The men broke for lunch at 2 p.m. and then set out again. “Many of the hills along the way had beautiful old pagodas on them,” White recalled. “New patches of rice seedlings looked like rich lawns. Occasionally we would pass through a small grove of young pine trees. It was very interesting and beautiful country.”

The aviators stopped that night at the Smiths’ house. White redressed Lawson’s leg and sent a cable to Chungking
. “En route Chushien with four injured officers,” he wired. “ETA 22 May. Request plane meet us.”

The Smiths remained behind as the aviators set out again the next morning, despite protests from the fliers to evacuate. “The spirit and pluck of these people,” White wrote, “never ceased to amaze me.”

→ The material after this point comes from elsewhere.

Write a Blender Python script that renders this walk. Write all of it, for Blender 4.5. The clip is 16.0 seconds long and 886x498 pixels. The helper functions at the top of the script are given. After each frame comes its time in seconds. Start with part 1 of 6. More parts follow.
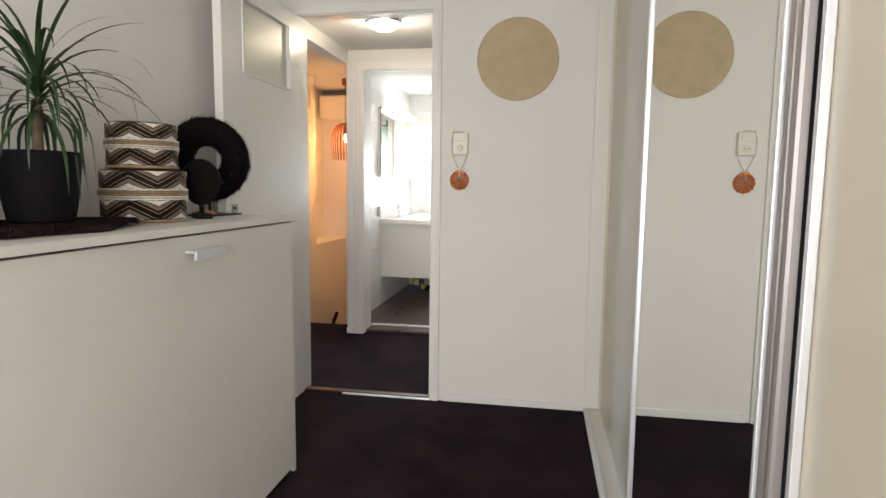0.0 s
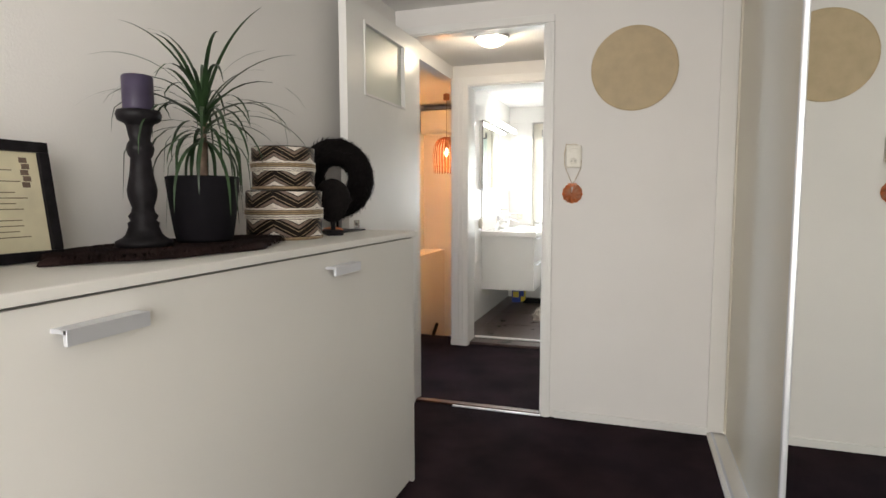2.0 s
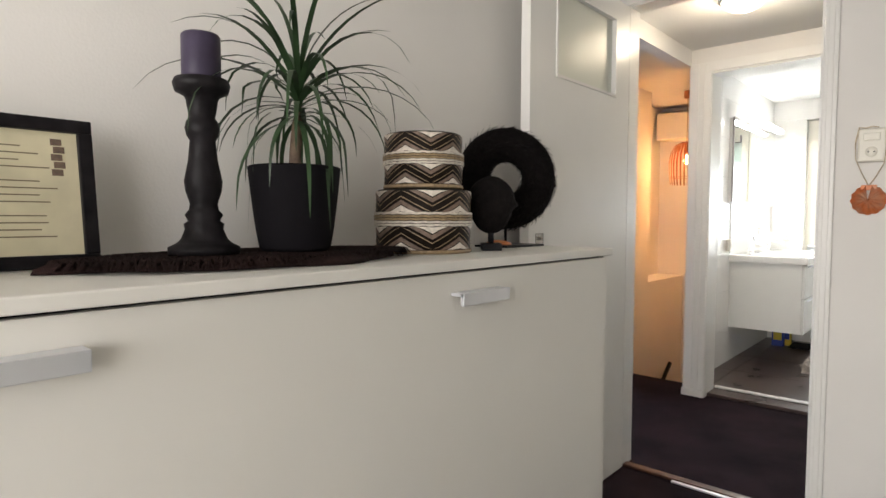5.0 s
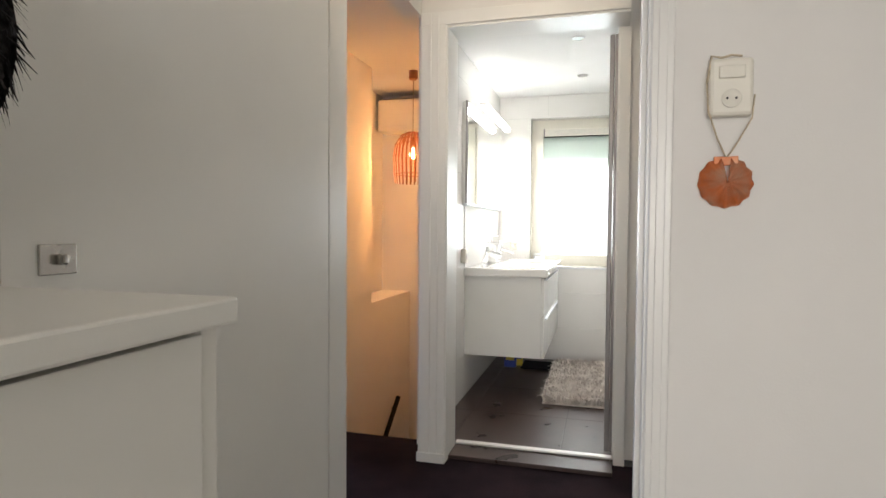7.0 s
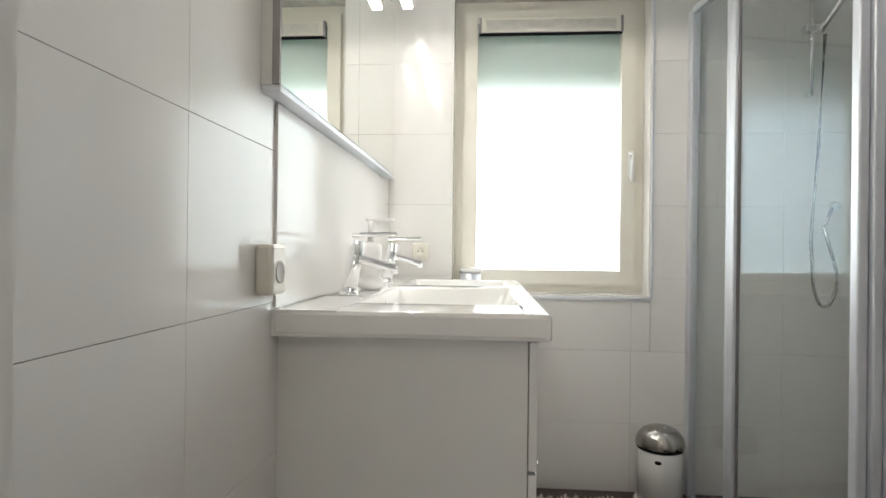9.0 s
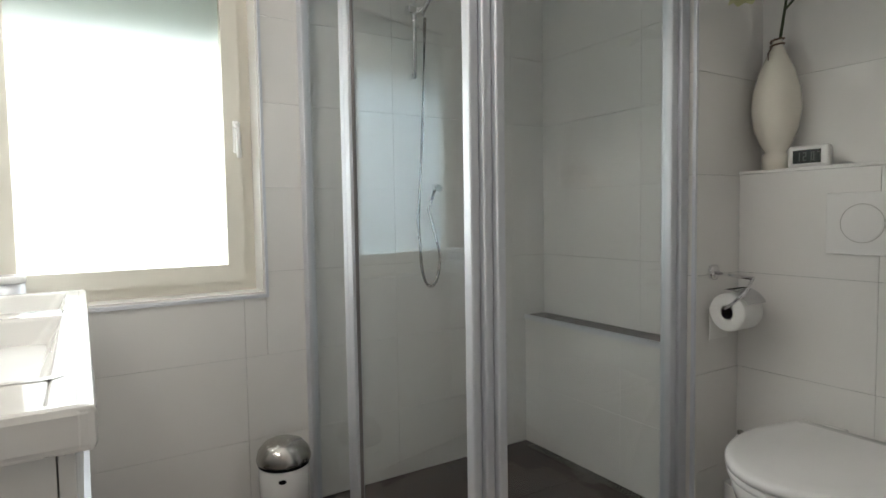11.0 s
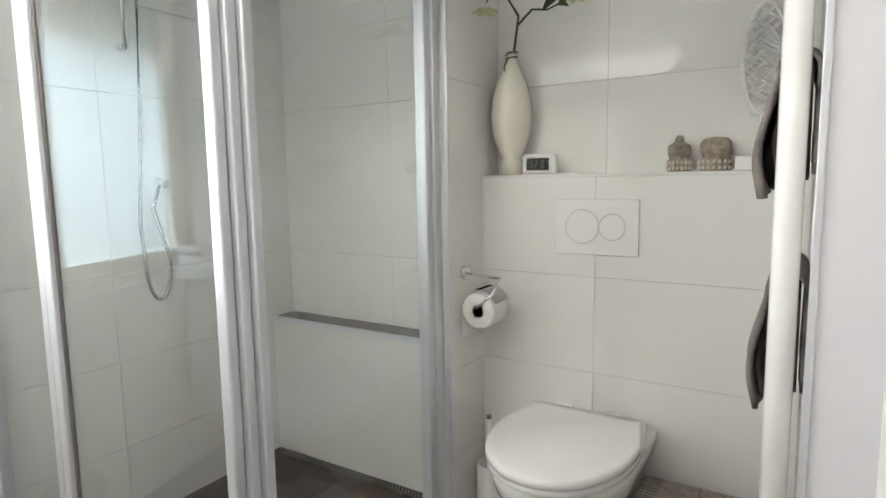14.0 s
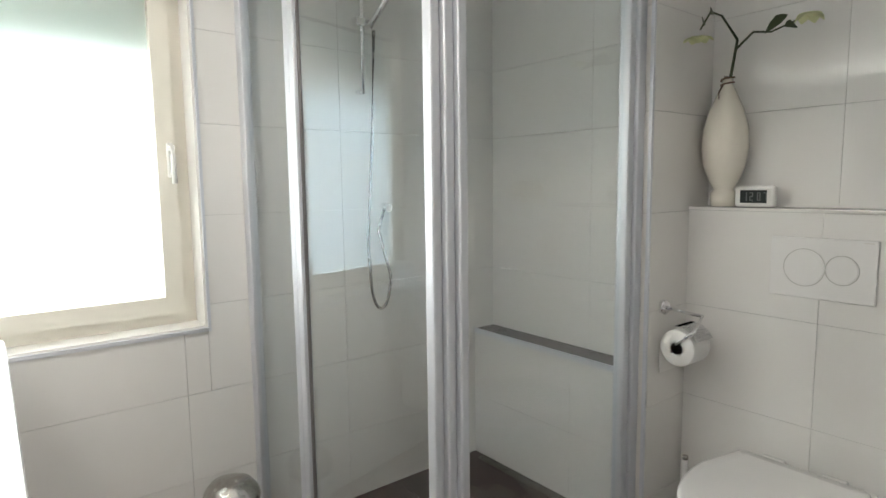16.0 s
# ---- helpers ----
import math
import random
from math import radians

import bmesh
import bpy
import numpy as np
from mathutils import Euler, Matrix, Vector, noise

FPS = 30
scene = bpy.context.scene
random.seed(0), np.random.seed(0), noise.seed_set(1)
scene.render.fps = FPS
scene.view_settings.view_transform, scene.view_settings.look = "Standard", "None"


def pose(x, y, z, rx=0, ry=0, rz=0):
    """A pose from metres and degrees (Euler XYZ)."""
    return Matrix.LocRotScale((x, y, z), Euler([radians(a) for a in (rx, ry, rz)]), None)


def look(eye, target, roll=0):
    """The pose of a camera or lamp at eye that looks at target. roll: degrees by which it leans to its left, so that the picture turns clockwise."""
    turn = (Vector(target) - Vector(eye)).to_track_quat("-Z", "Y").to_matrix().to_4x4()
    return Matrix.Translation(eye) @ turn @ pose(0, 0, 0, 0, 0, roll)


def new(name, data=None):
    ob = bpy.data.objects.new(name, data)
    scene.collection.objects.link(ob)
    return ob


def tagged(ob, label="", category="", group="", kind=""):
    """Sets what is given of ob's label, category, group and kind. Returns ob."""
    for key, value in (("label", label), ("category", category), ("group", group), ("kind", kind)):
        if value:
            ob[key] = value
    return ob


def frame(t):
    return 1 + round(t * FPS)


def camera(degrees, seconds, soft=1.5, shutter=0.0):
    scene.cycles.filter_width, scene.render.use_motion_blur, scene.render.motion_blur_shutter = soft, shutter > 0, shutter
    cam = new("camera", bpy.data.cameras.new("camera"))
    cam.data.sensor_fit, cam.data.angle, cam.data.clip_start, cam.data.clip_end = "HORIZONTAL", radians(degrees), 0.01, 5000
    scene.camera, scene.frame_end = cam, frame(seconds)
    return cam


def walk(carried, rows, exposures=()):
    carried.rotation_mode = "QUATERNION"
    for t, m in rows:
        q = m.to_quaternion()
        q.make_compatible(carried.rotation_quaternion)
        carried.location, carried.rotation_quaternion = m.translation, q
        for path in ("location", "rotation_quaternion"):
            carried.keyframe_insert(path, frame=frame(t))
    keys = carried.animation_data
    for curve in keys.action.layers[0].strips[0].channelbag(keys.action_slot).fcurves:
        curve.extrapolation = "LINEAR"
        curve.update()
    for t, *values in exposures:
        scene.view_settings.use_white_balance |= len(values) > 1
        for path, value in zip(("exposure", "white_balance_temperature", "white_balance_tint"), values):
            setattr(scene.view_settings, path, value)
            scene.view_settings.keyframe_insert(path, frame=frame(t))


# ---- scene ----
cam = camera(74.8, 16.0)
PATH = [
    (0, (0.612, -3.326, 1.273), (0.282, -1.364, 1.062), 0.7),
    (0.5, (0.609, -3.314, 1.271), (0.478, -1.328, 1.077), 0.6),
    (1, (0.58, -3.303, 1.257), (0.534, -1.313, 1.071), 0.4),
    (1.5, (0.528, -3.318, 1.265), (0.406, -1.33, 1.075), 0.2),
    (2, (0.488, -3.36, 1.293), (-0.14, -1.469, 1.116), -0.1),
    (2.5, (0.504, -3.369, 1.296), (-0.615, -1.72, 1.134), 0.0),
    (3, (0.486, -3.369, 1.298), (-0.869, -1.905, 1.146), 0.2),
    (3.2, (0.467, -3.357, 1.308), (-0.939, -1.943, 1.157), 0.2),
    (5.3, (0.387, -2.602, 1.23), (-0.899, -1.072, 1.15), 0.1),
    (5.5, (0.34, -2.522, 1.224), (-0.798, -0.88, 1.143), 0.2),
    (6, (0.249, -2.289, 1.214), (-0.533, -0.45, 1.136), 0.4),
    (6.5, (0.147, -2.001, 1.21), (-0.461, -0.097, 1.135), 0.1),
    (7, (-0.115, -1.411, 1.208), (-0.644, 0.516, 1.139), 0.4),
    (7.5, (-0.272, -0.494, 1.088), (-0.734, 1.452, 1.058), 0.4),
    (7.7, (-0.434, -0.115, 0.998), (-0.832, 1.845, 1.017), 0.6),
    (8, (-0.535, 0.385, 1.018), (-0.838, 2.362, 1.046), 0.4),
    (8.2, (-0.594, 0.665, 1.018), (-0.842, 2.649, 1.049), 0.5),
    (10.3, (-0.570, 1.60, 1.166), (-0.46, 3.597, 1.114), 0.2),
    (10.5, (-0.541, 1.64, 1.165), (-0.184, 3.607, 1.113), 0.1),
    (11, (-0.469, 1.702, 1.156), (0.588, 3.396, 1.039), -0.9),
    (11.5, (-0.499, 1.777, 1.079), (0.948, 3.151, 0.942), -0.6),
    (12, (-0.526, 1.803, 1.004), (1.035, 3.04, 0.824), -0.7),
    (12.5, (-0.521, 1.81, 1.008), (1.09, 2.973, 0.779), -0.8),
    (13, (-0.475, 1.81, 1.067), (1.173, 2.917, 0.82), -0.9),
    (13.5, (-0.436, 1.846, 1.179), (1.25, 2.894, 0.935), -0.9),
    (14, (-0.428, 1.854, 1.271), (1.258, 2.903, 1.032), -0.9),
    (14.5, (-0.453, 1.832, 1.319), (1.196, 2.942, 1.099), -0.9),
    (15, (-0.464, 1.807, 1.366), (1.057, 3.085, 1.137), -1.0),
    (15.5, (-0.474, 1.791, 1.359), (0.895, 3.232, 1.137), -0.7),
    (16, (-0.479, 1.792, 1.365), (0.751, 3.353, 1.144), -0.7),
]
EXPOSURES = [(0, 0.25), (1.8, 0.22), (2.5, 0.15), (3.2, 0.12), (5.3, 0.35), (6.8, 0.25), (7.5, -0.15), (8.2, -0.15), (10.3, -1.45), (10.7, -1.15), (11.5, -0.15), (12.5, 0.15), (14.5, 0.02), (16.0, -0.25)]
walk(cam, [(t, look(eye, target, roll)) for t, eye, target, roll in PATH], EXPOSURES)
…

“See you in Chungking,” Mrs. Smith said.

The Japanese advance forced the aviators to hurry; traveling the next several days in rickshaws and sedan chairs, winding past rivers and through the mountains. “It seemed to me,” Lawson said, “that I could feel the very breath of the Japanese on my neck.”

The hospitality at each stop was grand, including Boy Scouts who awaited them at one village with banners that read, “Welcome to American Air Heroes.”

White’s winded rickshaw driver often fell behind the others, prompting his fellow fliers to shout, “Shift him into high-blower!”

“It’s no use,” the doctor replied. “He’s conked out. I’ve got to hit the silk!”

Transportation improved as the men reached more populated areas, allowing them to trade in the rickshaws and sedan chairs for a 1941 Ford station wagon, complete with bullet holes from a Japanese strafing. “One had evidently went through the windshield and gone through the back of the driver’s seat,” White wrote. “It had been neatly patched but it gave us something to think about!”

Most of the raiders piled into the station wagon, but White loaded Lawson into the back of a charcoal-burning truck, believing the injured pilot would be more comfortable stretched atop three blankets. The vehicles traveled only at night, so as to avoid air attacks by Japanese planes. “Every time we’d hit a bump, and we must have hit a million, I’d leave the floor. The next bump would get me coming down,” Lawson later wrote. “I used both my hands to keep what was left of my leg from banging. That didn’t help much. It just thumped and bled and throbbed.”